Begin PROVIDED MATERIAL

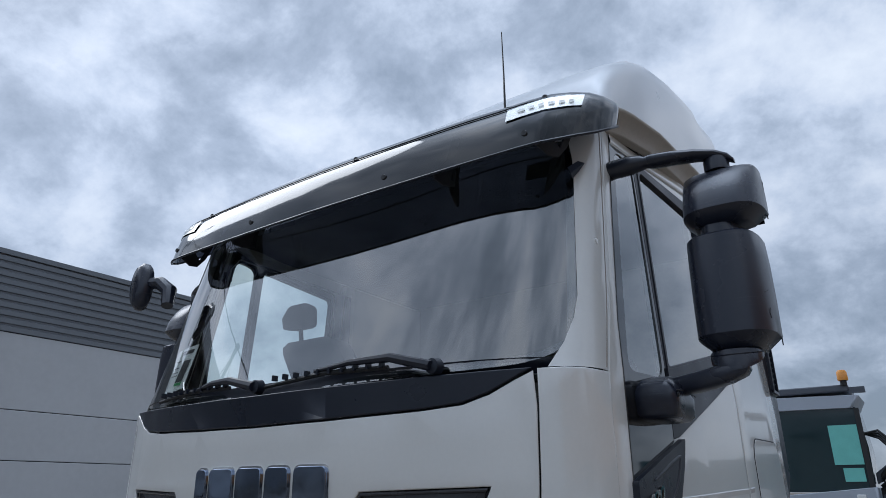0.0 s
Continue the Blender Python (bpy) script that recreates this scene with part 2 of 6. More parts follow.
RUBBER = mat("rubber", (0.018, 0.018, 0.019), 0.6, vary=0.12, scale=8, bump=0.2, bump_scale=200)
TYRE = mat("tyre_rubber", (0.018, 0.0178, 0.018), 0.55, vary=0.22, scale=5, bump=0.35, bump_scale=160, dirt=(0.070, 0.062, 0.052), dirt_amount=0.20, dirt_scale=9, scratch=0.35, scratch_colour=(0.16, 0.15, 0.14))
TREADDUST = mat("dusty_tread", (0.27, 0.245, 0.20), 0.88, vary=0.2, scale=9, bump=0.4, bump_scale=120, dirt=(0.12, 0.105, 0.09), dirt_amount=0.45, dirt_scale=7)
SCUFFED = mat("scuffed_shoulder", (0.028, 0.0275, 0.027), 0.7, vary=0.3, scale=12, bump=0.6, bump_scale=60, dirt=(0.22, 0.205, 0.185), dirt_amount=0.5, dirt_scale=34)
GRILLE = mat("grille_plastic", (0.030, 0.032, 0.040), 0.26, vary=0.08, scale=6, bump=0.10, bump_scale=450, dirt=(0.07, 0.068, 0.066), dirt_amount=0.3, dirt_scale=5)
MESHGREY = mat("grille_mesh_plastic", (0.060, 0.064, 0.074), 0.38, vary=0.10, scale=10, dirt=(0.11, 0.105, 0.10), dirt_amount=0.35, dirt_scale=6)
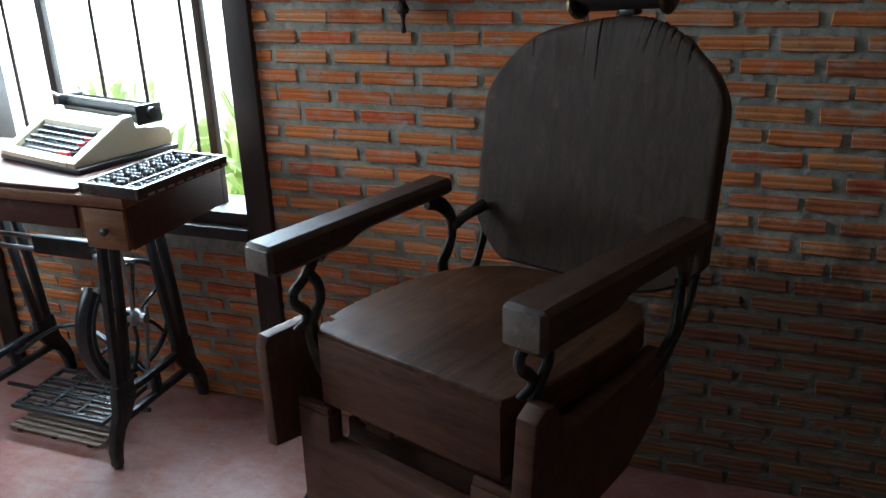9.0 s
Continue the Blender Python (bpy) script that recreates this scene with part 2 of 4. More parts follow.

End PROVIDED MATERIAL

• **INSTRUCTIONS TO FOLLOW**
Leave the pictures out, and print every line of the listing exactly as written.

• **RESPONSE BELOW**
0.0 s
Continue the Blender Python (bpy) script that recreates this scene with part 2 of 6. More parts follow.
RUBBER = mat("rubber", (0.018, 0.018, 0.019), 0.6, vary=0.12, scale=8, bump=0.2, bump_scale=200)
TYRE = mat("tyre_rubber", (0.018, 0.0178, 0.018), 0.55, vary=0.22, scale=5, bump=0.35, bump_scale=160, dirt=(0.070, 0.062, 0.052), dirt_amount=0.20, dirt_scale=9, scratch=0.35, scratch_colour=(0.16, 0.15, 0.14))
TREADDUST = mat("dusty_tread", (0.27, 0.245, 0.20), 0.88, vary=0.2, scale=9, bump=0.4, bump_scale=120, dirt=(0.12, 0.105, 0.09), dirt_amount=0.45, dirt_scale=7)
SCUFFED = mat("scuffed_shoulder", (0.028, 0.0275, 0.027), 0.7, vary=0.3, scale=12, bump=0.6, bump_scale=60, dirt=(0.22, 0.205, 0.185), dirt_amount=0.5, dirt_scale=34)
GRILLE = mat("grille_plastic", (0.030, 0.032, 0.040), 0.26, vary=0.08, scale=6, bump=0.10, bump_scale=450, dirt=(0.07, 0.068, 0.066), dirt_amount=0.3, dirt_scale=5)
MESHGREY = mat("grille_mesh_plastic", (0.060, 0.064, 0.074), 0.38, vary=0.10, scale=10, dirt=(0.11, 0.105, 0.10), dirt_amount=0.35, dirt_scale=6)
9.0 s
Continue the Blender Python (bpy) script that recreates this scene with part 2 of 4. More parts follow.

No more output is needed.